Rebecca Tushnet,
All of
this Has Happened Before and All of this Will Happen Again: Innovation in
Copyright Licensing, Berkeley Technology Law Journal, Vol. 28, pp.
1447-1488, 2014
Abstract:
Claims
that copyright licensing can substitute for fair use have a long history. This
article focuses on a new cycle of the copyright licensing debate, which has
brought revised arguments in favor of universal copyright licensing. First, the
new arrangements offered by large copyright owners often purport to sanction
the large-scale creation of derivative works, rather than mere reproductions,
which were the focus of earlier blanket licensing efforts. Second, the new
licenses are often free. Rather than demanding royalties as in the past,
copyright owners just want a piece of the action—along with the right to claim
that unlicensed uses are infringing. In a world where licenses are readily and
cheaply available, the argument will go, it is unfair not to get one. This
development, copyright owners hope, will combat increasingly fair use–favorable
case law.
This
article describes three key examples of recent innovations in licensing-like
arrangements in the noncommercial or formerly noncommercial spheres—Getty
Images’ new free embedding of millions of its photos, YouTube’s Content ID, and
Amazon’s Kindle Worlds—and discusses how uses of works under these arrangements
differ from their unlicensed alternatives in ways both subtle and profound.
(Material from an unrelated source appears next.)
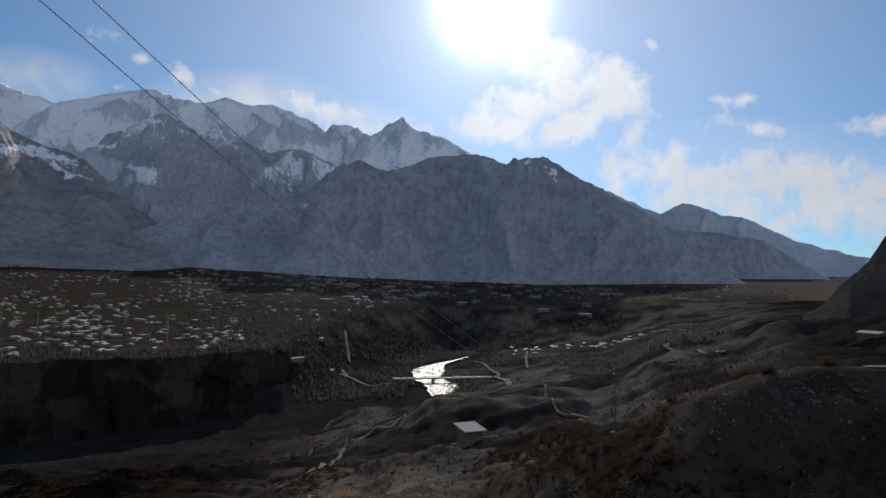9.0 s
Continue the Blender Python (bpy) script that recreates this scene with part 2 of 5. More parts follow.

These differences change the nature of the communications and communities at
issue, illustrating why licensing can never substitute for transformative fair
use even when licenses are routinely available. Ultimately, as courts have
already recognized, the mere desire of copyright owners to extract value from a
market—especially when they desire to extract it from third parties rather than
licensees—should not affect the scope of fair use.